=== Your task ===
Retype the data that follows line by line, exactly, and leave its pictures out.

+ + + + + + +

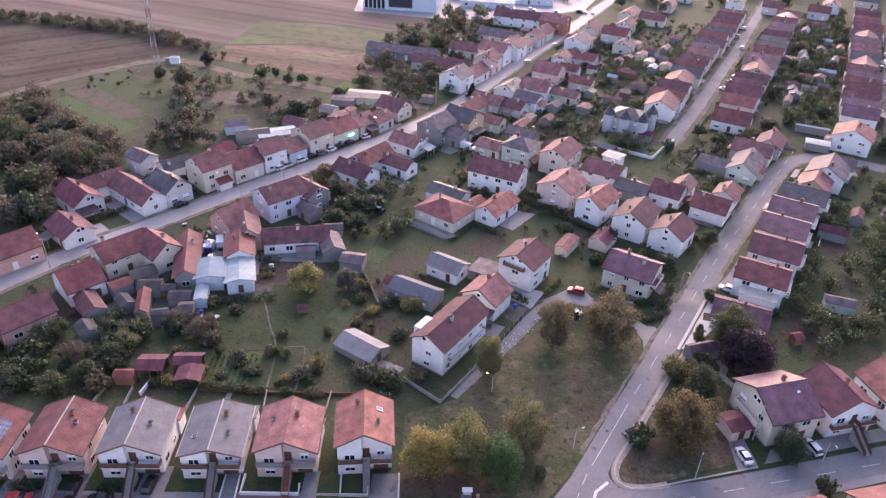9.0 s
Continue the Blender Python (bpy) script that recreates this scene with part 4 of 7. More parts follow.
# ---- second row: ridges along the side street, garden sides towards the camera ----
b1 = house(-78.0, 133.3, 1, 10.2, 11.4, 5.2, 8.0, "darkred", "white", windows="flr", group=ROW)
w_ = house(-79.0, 127.0, -90, 6.4, 4.4, 5.0, 7.0, "darkred", "brick", windows="r", doors=False, stacks=0, ridge=False, name="gable_wing", label="red brick gable wing of a white house")
lean_to(b1, "f", 0.4, 4.4, 2.0, 2.3, 2.9, "roof_slate", "wall_white")
b2 = house(-64.2, 134.1, 2, 9.9, 10.5, 5.2, 8.0, "brown", "white", windows="flr", group=ROW)
lean_to(b2, "f", -4.6, -2.2, 2.2, 2.4, 3.2, "roof_grey", "wall_white")
b3 = house(-56.2, 132.2, 2.4, 6.6, 12.2, 5.3, 8.7, "green", "greyw", windows="f", ridge=False, stacks=1, group=ROW, label="grey half of a double house under a dark green roof")
b3b = house(-50.1, 132.4, 2.4, 5.6, 12.2, 5.3, 8.7, "crimson", "yellow", windows="fr", ridge=False, stacks=0, group=ROW, label="yellow half of a double house under a crimson roof")
lean_to(b3b, "f", -2.8, 2.8, 2.6, 2.6, 3.1, "roof_slate", "wall_yellow", posts=True)
lean_to(b3, "f", -2.6, 2.4, 2.2, 2.8, 3.0, "roof_flatcream", "wall_white")
balcony(b3, "f", -2.6, 2.4, 3.1, 2.2, "wall_white", "metal_grey", solid=False)
b4 = house(-38.9, 132.4, 1.4, 11.3, 12.3, 5.6, 9.0, "purple", "white", windows="flr", stacks=2, group=ROW)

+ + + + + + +

=== Result of the exercise ===
9.0 s
Continue the Blender Python (bpy) script that recreates this scene with part 4 of 7. More parts follow.
# ---- second row: ridges along the side street, garden sides towards the camera ----
b1 = house(-78.0, 133.3, 1, 10.2, 11.4, 5.2, 8.0, "darkred", "white", windows="flr", group=ROW)
w_ = house(-79.0, 127.0, -90, 6.4, 4.4, 5.0, 7.0, "darkred", "brick", windows="r", doors=False, stacks=0, ridge=False, name="gable_wing", label="red brick gable wing of a white house")
lean_to(b1, "f", 0.4, 4.4, 2.0, 2.3, 2.9, "roof_slate", "wall_white")
b2 = house(-64.2, 134.1, 2, 9.9, 10.5, 5.2, 8.0, "brown", "white", windows="flr", group=ROW)
lean_to(b2, "f", -4.6, -2.2, 2.2, 2.4, 3.2, "roof_grey", "wall_white")
b3 = house(-56.2, 132.2, 2.4, 6.6, 12.2, 5.3, 8.7, "green", "greyw", windows="f", ridge=False, stacks=1, group=ROW, label="grey half of a double house under a dark green roof")
b3b = house(-50.1, 132.4, 2.4, 5.6, 12.2, 5.3, 8.7, "crimson", "yellow", windows="fr", ridge=False, stacks=0, group=ROW, label="yellow half of a double house under a crimson roof")
lean_to(b3b, "f", -2.8, 2.8, 2.6, 2.6, 3.1, "roof_slate", "wall_yellow", posts=True)
lean_to(b3, "f", -2.6, 2.4, 2.2, 2.8, 3.0, "roof_flatcream", "wall_white")
balcony(b3, "f", -2.6, 2.4, 3.1, 2.2, "wall_white", "metal_grey", solid=False)
b4 = house(-38.9, 132.4, 1.4, 11.3, 12.3, 5.6, 9.0, "purple", "white", windows="flr", stacks=2, group=ROW)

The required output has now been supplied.